▶ What is required: List each line holding the string "carried".
────────
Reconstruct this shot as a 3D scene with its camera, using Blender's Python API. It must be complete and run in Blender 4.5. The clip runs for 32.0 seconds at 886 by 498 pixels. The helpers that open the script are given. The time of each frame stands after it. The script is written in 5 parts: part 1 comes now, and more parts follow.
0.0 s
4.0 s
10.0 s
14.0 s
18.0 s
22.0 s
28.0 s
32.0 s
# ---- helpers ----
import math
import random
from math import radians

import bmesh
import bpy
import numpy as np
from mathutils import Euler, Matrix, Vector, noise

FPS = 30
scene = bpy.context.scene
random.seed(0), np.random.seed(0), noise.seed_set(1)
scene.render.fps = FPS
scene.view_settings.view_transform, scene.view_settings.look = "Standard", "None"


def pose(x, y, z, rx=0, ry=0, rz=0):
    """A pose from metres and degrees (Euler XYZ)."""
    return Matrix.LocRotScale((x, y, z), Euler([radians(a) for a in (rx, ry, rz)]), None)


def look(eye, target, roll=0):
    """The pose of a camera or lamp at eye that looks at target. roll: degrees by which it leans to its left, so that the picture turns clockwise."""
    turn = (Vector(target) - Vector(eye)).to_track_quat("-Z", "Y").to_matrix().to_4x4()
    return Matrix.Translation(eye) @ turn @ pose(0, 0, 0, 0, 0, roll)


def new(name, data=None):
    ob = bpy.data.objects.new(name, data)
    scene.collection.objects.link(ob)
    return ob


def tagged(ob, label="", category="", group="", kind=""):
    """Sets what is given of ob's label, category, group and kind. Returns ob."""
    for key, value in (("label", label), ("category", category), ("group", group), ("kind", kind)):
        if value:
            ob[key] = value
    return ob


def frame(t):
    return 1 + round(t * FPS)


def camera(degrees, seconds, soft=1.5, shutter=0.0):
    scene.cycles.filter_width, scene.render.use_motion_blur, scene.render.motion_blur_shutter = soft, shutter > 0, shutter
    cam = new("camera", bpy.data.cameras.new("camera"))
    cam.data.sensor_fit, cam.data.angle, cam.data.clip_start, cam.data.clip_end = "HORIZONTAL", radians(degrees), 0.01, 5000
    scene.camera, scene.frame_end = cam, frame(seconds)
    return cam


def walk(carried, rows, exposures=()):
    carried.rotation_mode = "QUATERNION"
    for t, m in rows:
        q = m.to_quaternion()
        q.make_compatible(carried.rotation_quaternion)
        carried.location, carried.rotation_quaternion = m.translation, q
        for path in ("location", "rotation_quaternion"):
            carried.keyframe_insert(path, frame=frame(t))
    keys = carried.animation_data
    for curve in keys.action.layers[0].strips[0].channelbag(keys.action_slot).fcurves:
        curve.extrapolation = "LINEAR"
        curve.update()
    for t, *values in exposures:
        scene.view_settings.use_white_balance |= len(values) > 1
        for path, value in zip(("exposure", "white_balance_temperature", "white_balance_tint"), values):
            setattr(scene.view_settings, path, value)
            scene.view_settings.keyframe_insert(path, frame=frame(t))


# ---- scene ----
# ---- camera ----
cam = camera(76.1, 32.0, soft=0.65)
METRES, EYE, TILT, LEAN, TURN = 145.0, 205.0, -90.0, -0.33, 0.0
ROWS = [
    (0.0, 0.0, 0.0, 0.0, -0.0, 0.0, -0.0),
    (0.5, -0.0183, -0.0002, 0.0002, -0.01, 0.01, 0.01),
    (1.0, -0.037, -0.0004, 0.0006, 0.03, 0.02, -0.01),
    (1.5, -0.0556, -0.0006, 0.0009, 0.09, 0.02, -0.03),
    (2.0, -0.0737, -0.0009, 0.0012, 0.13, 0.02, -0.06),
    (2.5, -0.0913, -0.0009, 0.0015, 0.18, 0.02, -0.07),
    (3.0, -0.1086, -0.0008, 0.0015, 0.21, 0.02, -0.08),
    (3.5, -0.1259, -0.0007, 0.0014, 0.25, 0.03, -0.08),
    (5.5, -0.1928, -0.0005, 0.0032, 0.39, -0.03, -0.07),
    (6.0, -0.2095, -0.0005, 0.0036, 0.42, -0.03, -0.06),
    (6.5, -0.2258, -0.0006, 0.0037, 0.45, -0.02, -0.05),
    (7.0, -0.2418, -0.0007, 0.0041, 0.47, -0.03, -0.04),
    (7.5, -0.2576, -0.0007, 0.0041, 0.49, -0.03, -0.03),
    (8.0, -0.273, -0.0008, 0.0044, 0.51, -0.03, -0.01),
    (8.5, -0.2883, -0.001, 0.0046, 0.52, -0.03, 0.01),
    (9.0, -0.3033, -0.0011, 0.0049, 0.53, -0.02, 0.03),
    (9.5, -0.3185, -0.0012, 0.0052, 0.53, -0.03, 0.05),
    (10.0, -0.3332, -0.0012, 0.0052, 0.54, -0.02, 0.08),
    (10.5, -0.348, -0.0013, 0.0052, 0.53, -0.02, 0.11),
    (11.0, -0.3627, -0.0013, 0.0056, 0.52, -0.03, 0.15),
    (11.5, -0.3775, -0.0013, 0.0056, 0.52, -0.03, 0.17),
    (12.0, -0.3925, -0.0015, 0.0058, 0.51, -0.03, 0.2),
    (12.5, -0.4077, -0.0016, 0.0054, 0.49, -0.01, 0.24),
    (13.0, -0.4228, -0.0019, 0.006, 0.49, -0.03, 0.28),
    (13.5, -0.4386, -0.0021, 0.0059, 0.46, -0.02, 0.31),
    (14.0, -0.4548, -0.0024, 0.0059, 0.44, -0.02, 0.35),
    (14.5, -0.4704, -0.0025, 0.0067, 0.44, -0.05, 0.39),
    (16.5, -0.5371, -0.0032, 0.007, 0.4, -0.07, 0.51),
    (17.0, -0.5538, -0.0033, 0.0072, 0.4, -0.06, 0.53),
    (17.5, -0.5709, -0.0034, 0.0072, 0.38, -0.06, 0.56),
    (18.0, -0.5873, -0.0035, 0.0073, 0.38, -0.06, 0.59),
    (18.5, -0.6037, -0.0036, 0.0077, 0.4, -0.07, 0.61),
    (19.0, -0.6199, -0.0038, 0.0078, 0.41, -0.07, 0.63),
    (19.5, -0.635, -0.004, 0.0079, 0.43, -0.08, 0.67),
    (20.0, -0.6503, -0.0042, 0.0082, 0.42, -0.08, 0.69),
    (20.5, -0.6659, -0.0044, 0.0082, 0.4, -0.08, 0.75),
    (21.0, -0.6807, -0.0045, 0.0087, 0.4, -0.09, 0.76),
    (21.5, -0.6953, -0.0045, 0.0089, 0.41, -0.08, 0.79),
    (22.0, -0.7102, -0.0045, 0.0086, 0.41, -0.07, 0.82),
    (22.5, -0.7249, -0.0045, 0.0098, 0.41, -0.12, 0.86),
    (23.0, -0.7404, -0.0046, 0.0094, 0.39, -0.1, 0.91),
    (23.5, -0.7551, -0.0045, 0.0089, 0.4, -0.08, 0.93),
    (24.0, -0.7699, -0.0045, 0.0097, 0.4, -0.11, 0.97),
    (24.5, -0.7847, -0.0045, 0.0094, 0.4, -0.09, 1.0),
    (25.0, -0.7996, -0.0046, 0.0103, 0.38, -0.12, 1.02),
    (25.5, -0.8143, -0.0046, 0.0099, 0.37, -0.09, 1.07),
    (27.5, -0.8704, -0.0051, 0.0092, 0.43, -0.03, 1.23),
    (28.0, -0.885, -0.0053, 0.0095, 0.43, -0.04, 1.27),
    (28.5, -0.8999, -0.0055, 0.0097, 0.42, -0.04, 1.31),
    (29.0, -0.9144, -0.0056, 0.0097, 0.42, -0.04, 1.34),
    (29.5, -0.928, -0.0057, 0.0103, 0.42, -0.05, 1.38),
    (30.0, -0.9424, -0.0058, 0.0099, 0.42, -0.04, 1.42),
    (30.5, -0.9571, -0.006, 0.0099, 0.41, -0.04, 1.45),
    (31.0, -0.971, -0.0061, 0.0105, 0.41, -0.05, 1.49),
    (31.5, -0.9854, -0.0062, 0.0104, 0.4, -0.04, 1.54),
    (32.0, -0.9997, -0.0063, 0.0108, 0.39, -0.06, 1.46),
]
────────
▶ The result:
def walk(carried, rows, exposures=()):
    carried.rotation_mode = "QUATERNION"
        q.make_compatible(carried.rotation_quaternion)
        carried.location, carried.rotation_quaternion = m.translation, q
            carried.keyframe_insert(path, frame=frame(t))
    keys = carried.animation_data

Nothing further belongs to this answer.